Monday, Nov. 25, 1935
Ding Out
"I went to Washington thinking that one man might be able to do the job. I found that I was as helpless as a cork in the middle of the ocean."
Thus last week did pungent Cartoonist Jay Norwood ("Ding") Darling, who had done the job of saving the nation's wild life fully as well as any other one man could have done it, explain his resignation as Chief of the U. S. Bureau of Biological Survey.

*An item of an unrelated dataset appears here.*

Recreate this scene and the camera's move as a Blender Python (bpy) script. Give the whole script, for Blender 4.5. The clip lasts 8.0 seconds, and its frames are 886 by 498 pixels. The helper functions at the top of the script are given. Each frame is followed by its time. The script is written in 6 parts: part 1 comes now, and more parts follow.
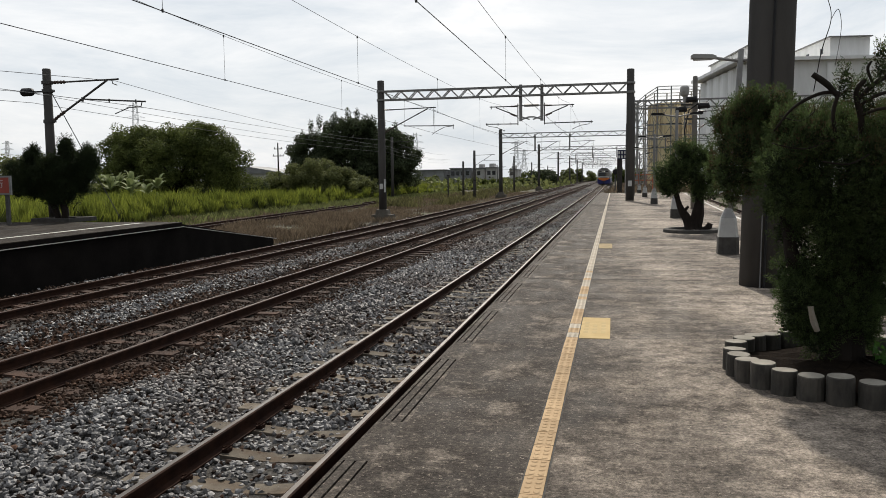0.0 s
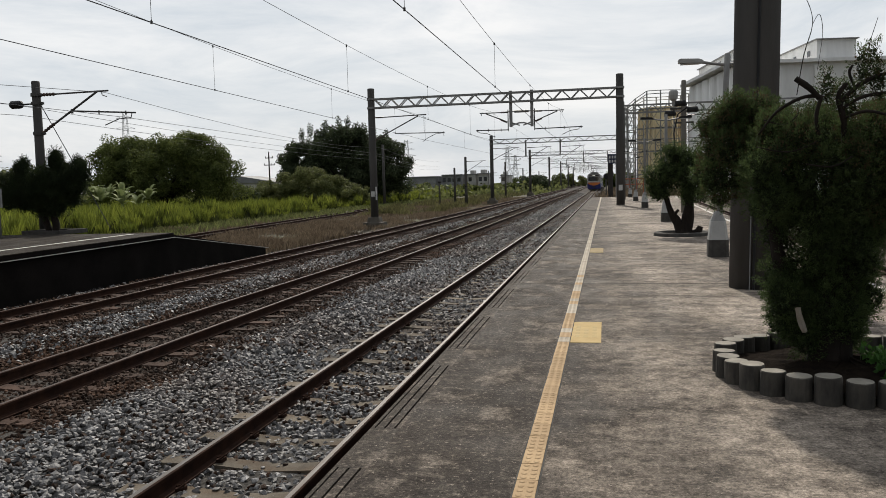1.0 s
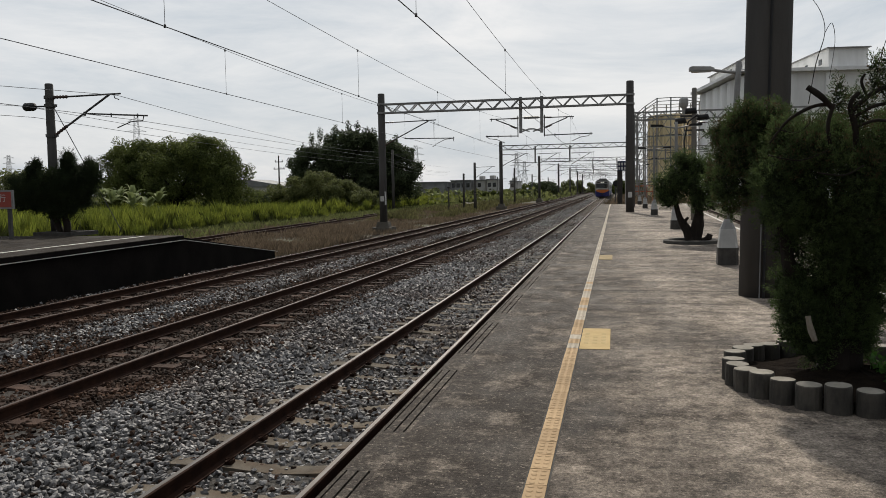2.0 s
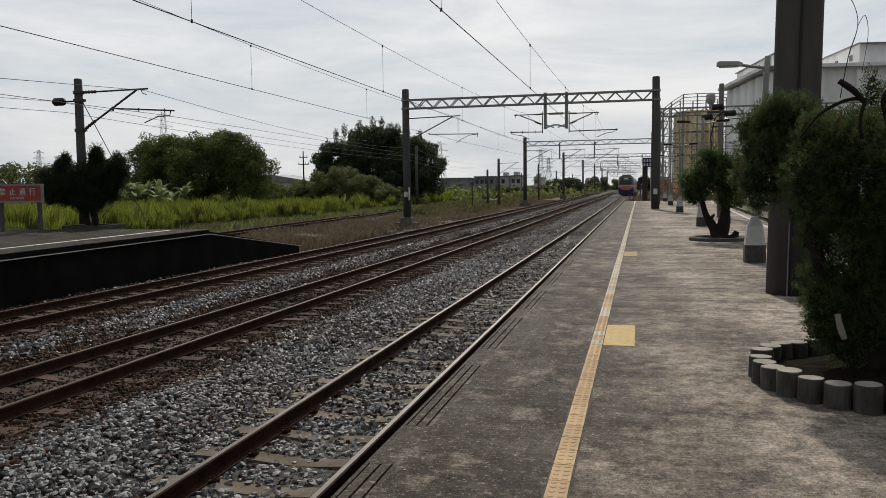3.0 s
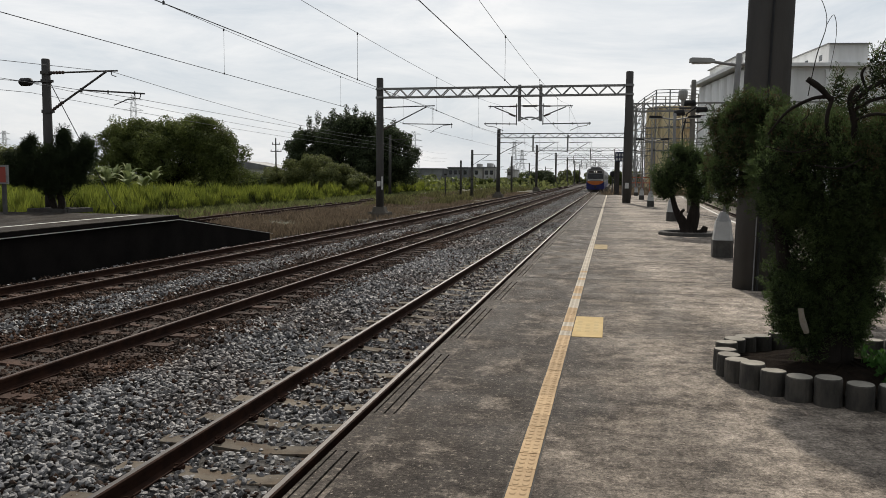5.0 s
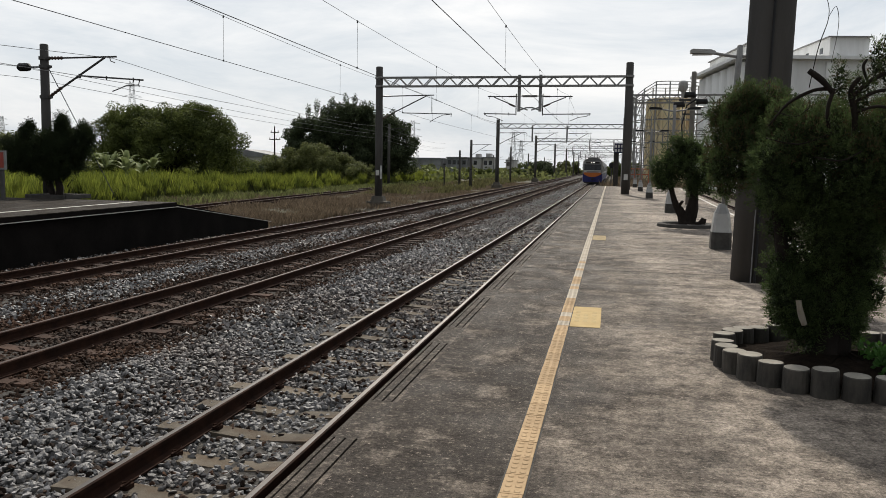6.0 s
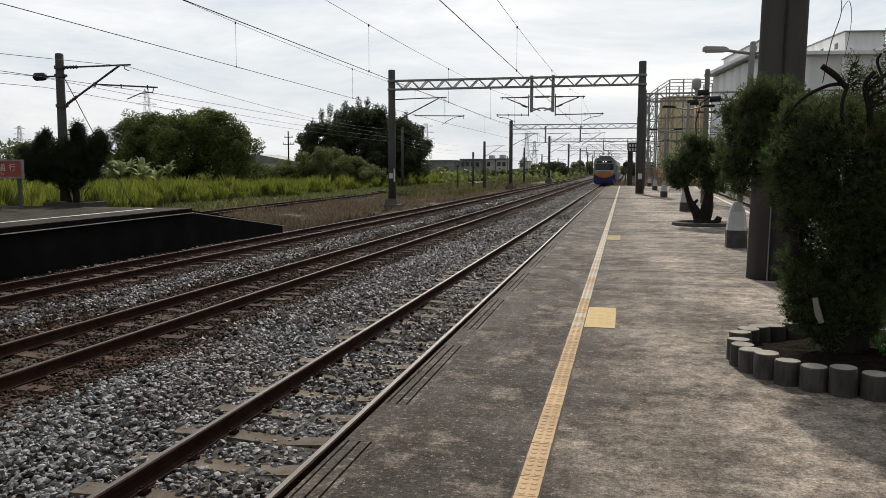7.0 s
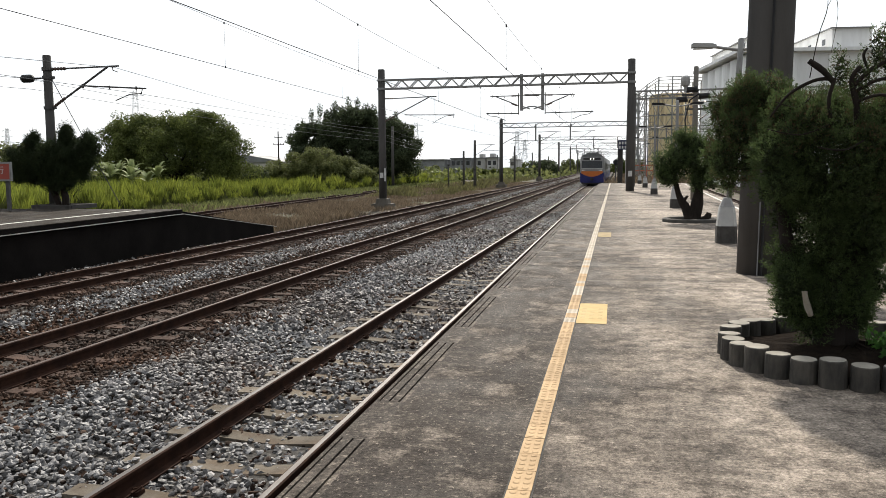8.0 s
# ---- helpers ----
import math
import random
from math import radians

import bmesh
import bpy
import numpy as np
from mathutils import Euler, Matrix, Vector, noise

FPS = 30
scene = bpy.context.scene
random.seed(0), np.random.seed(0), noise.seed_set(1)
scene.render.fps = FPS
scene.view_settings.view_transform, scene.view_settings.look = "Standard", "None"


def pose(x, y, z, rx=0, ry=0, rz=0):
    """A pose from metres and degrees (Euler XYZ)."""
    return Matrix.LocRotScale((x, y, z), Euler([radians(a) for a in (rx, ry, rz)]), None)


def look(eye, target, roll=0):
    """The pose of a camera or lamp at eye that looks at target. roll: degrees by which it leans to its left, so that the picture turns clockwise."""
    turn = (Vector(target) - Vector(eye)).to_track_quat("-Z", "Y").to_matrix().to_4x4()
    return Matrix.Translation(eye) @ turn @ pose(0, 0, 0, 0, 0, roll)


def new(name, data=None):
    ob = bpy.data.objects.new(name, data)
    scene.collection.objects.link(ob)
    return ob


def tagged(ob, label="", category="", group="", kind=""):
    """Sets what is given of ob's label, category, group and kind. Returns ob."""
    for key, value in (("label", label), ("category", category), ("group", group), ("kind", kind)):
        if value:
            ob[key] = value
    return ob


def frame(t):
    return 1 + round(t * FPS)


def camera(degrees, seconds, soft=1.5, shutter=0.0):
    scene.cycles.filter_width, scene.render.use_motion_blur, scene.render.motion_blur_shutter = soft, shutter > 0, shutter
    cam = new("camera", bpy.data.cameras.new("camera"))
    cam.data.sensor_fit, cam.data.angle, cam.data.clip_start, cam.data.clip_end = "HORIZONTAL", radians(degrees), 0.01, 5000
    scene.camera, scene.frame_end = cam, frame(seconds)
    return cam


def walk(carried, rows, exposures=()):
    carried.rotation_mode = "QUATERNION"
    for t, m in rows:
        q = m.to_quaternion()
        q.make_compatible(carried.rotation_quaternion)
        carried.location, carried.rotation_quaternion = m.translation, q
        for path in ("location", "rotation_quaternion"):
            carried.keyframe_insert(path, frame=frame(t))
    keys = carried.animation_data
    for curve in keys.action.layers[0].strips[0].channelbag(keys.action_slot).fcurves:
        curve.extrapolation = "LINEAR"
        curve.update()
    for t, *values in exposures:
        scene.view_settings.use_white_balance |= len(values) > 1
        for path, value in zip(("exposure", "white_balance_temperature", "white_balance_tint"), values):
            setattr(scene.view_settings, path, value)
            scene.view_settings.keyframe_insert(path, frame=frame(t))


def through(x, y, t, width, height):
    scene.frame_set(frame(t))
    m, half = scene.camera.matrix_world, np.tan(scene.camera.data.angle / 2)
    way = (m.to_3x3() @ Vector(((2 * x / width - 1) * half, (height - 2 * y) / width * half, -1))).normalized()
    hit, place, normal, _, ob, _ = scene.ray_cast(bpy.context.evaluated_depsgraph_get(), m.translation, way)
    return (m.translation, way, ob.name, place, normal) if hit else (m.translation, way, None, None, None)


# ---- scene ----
cam = camera(58.0, 8.0, soft=0.8)
PATH = [
    (0, (-0.015, 0.054, 1.354), (-0.432, 2.002, 1.182), -0.7),
    (0.5, (-0.002, 0.032, 1.354), (-0.413, 1.982, 1.183), -1.3),
    (1, (0.007, 0.018, 1.36), (-0.392, 1.972, 1.204), -1.5),
    (1.5, (0.004, -0.008, 1.359), (-0.391, 1.947, 1.218), -1.2),
    (3, (-0.009, 0.01, 1.345), (-0.485, 1.947, 1.194), -0.7),
    (3.5, (-0.001, -0.008, 1.334), (-0.429, 1.939, 1.165), -0.2),
    (4, (-0.024, -0.014, 1.341), (-0.424, 1.939, 1.178), 0.6),
    (4.5, (-0.015, -0.012, 1.342), (-0.432, 1.937, 1.176), 0.4),
    (5.8, (0.014, 0.048, 1.323), (-0.374, 2.0, 1.128), 0.6),
    (6, (-0.007, 0.007, 1.328), (-0.409, 1.956, 1.128), 1.0),
    (6.5, (0.0, 0.004, 1.33), (-0.442, 1.946, 1.151), 0.2),
    (7, (0.007, 0.015, 1.328), (-0.431, 1.956, 1.133), 0.1),
    (7.5, (0.009, 0.028, 1.324), (-0.423, 1.97, 1.117), -0.0),
    (8, (0.009, 0.004, 1.316), (-0.408, 1.95, 1.119), -0.4),
]
walk(cam, [(t, look(eye, target, roll)) for t, eye, target, roll in PATH],
     exposures=((0.0, 0.0), (0.5, -0.05), (1.0, -0.14), (1.5, -0.24), (3.0, -0.28), (3.5, -0.24), (4.0, -0.15), (4.5, -0.14), (6.5, -0.03), (7.0, -0.02), (7.5, 0.37), (8.0, 0.55)))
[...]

When Secretary Wallace persuaded Cartoonist Darling, a lifelong conservationist, to leave his desk at the Des Moines Register & Tribune year ago last March, Ding sped to Washington with high hopes of spending $50,000,000 to turn 12,000,000 acres of submarginal U. S. farm land into breeding grounds for wild fowl, refuges for other game. The plan seemed to fit in beautifully with both the New Deal's agricultural and relief programs. But getting money out of a bureaucracy, Chief Darling soon discovered, was slower than wading through a duck marsh. When he set out to restore swamps he would find some other government agency out to drain them. When he picked some woodsy river side for a game refuge, another agency would be planning to scratch irrigation ditches through it.
Chief Darling's 20-month record is, however, far from one of complete frustration. By an unnoticed rider to an innocuous joint resolution he got $6,000,000 out of Congress, From WPA, PWA, the Forestry Service and other agencies he chivvied another $8,500,000 to spend primarily for their purposes, but indirectly with benefits to his wild game. He has actually turned some 900,000 acres of submarginal land over to his beloved ducks and other animals.
Well pleased was retiring Chief Darling last week with the man he had been allowed to pick as his successor, Ira Noel Gabrielson, 46, a conservation expert who has spent all but the first three years of his professional life with the Biological Survey. Of new Chief Gabrielson, who weighs 260 lb., Ding remarked: "They won't push him around."
Tears welled in Chief Darling's eyes when his Bureau employes stepped up to hand him a shotgun as a parting gift. "Up to this time," cried he, "we've had only God looking after wild life. God needs a substitute. The opportunity is yours."